All about Premium Redirection feature in ULIP

What is a ULIP plan, exactly?

ULIP plans combine insurance and investment into one package. A portion of your ULIP payment is utilised to provide you with comprehensive insurance coverage, while the rest is invested in funds that match your risk tolerance, investment horizon, and financial goals.

You can invest in debt, equity, or balanced funds, depending on your preferences. The lock-in period for ULIPs is 5 years, after which you can withdraw your money without penalty. ULIP plans are also tax-advantaged, making them one of the most advantageous instruments.

What is Premium Redirection in ULIP, and how does it work?

Premium redirection is a feature of ULIPs that allows you to direct your forthcoming premium to a fund that is distinct from your current one. You can do this before the next premium’s due date because the redirection has no effect on the previous premium and only affects the future premium.

For example, you may choose to put 100% of your investment premium in a ULIP equity fund. After a few years, the premium should be split 50:50 between an equity and a debt fund.

When should you reroute your premium?

You may not need to redirect premiums in the normal course of business, especially if you use one of the portfolio management strategies. However, insurance is a long-term investment, and circumstances might change.

Only in the following circumstances should you act and adjust your normal allocation:

  • Had been extensively investing in stocks, but expect to remove the funds soon.
  • Had been investing in debt funds, but the market is skewed, and you notice an opportunity that you can’t pass up.

Premium redirection in ULIPs allows you to choose from a variety of fund options to get the required returns based on your financial objectives and risk tolerance.

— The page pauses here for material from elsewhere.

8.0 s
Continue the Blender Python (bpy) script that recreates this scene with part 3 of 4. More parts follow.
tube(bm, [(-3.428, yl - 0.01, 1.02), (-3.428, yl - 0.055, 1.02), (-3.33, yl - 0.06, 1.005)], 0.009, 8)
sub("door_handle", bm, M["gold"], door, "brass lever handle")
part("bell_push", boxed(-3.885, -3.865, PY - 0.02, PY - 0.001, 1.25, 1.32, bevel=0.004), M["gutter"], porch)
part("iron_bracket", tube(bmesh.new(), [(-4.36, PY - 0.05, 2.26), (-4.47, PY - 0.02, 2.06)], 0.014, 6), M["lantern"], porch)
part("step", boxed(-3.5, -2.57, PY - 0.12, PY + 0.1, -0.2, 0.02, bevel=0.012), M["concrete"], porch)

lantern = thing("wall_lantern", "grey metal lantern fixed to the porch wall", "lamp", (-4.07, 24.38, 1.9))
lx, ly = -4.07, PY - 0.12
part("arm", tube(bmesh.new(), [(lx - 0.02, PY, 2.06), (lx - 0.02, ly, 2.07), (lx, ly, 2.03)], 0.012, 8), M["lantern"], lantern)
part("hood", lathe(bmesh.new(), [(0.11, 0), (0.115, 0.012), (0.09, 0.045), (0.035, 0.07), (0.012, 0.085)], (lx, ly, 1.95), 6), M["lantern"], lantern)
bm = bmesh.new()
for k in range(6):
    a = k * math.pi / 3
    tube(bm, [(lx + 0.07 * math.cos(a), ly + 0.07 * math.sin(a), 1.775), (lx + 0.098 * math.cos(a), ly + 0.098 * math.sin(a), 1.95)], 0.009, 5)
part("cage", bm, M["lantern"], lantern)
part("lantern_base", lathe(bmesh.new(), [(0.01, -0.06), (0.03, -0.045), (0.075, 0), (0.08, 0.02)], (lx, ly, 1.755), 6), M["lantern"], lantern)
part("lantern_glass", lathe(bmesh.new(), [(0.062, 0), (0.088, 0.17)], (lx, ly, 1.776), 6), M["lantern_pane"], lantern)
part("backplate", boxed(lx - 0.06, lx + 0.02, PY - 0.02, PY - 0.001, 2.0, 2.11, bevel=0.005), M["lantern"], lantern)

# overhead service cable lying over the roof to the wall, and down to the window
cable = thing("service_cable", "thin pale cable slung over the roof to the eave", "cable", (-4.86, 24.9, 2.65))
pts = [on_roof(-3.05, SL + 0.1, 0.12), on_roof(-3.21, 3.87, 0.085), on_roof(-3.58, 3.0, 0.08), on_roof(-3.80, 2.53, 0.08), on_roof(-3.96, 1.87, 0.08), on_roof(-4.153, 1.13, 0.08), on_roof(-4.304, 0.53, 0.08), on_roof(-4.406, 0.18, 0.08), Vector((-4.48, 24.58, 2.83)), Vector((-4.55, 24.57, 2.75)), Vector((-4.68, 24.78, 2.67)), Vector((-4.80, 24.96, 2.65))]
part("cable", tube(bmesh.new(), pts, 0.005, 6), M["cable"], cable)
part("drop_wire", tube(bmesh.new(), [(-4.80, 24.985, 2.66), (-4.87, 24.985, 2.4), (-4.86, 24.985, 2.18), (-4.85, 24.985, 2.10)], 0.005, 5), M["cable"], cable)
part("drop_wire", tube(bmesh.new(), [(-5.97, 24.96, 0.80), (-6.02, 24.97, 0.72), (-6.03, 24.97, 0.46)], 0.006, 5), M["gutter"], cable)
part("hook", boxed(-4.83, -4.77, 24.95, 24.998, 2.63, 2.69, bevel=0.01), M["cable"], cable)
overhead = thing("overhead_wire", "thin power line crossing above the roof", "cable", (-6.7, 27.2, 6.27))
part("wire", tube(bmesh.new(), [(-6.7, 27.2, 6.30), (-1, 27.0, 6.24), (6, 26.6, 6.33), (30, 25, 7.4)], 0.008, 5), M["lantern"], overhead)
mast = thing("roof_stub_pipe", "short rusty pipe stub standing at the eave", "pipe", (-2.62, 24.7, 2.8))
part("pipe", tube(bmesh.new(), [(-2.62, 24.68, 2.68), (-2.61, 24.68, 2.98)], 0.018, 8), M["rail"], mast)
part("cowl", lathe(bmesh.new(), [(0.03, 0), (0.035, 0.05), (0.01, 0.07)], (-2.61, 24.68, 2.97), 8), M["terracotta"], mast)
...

Some instances are as follows:

  • Risk Appetite: As people get older, they prefer to invest in low-risk debt funds. If you began investing at a young age with money invested in high-risk stock funds, you may desire to reduce market risks later in life. You can use the premium redirection tool to invest future premiums in debt funds if this is the case.
  • Market Fluctuations: Assume you previously invested in a debt fund and now see equity funds as having potential in the market. You should think about premium redirection if you want to make more money.

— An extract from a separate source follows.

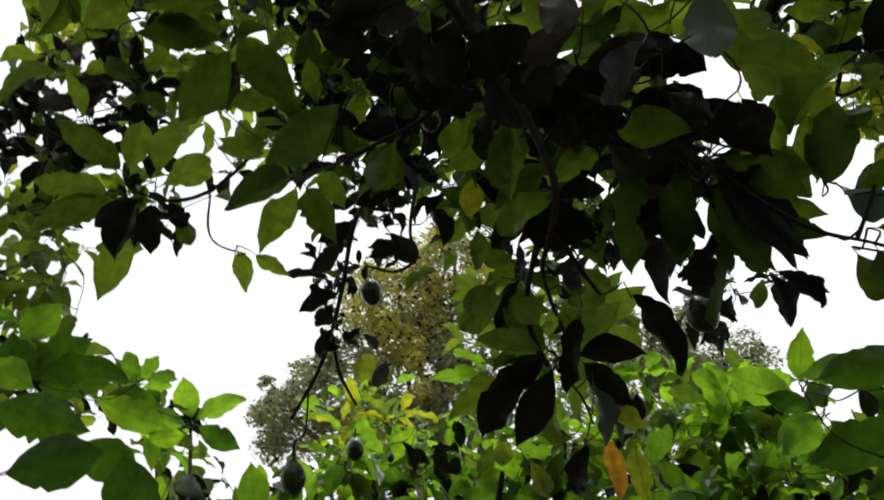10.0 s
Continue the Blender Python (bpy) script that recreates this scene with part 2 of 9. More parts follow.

What is the benefit of the premium redirecting feature?

Premium redirection gives you more control over your investing strategy by allowing you to swap your future premiums to another fund. It enables you to receive better returns from market opportunities while also investing according to your risk appetite.

Whatever scenario pertains to you, keep in mind why you started your investment in the first place. If you had a certain goal in mind, that should be your major emphasis. If the goal was to amass wealth, a few interventions wouldn’t hurt.

However, keep in mind that long-term results are greater with proven strategies than with one-time treatments.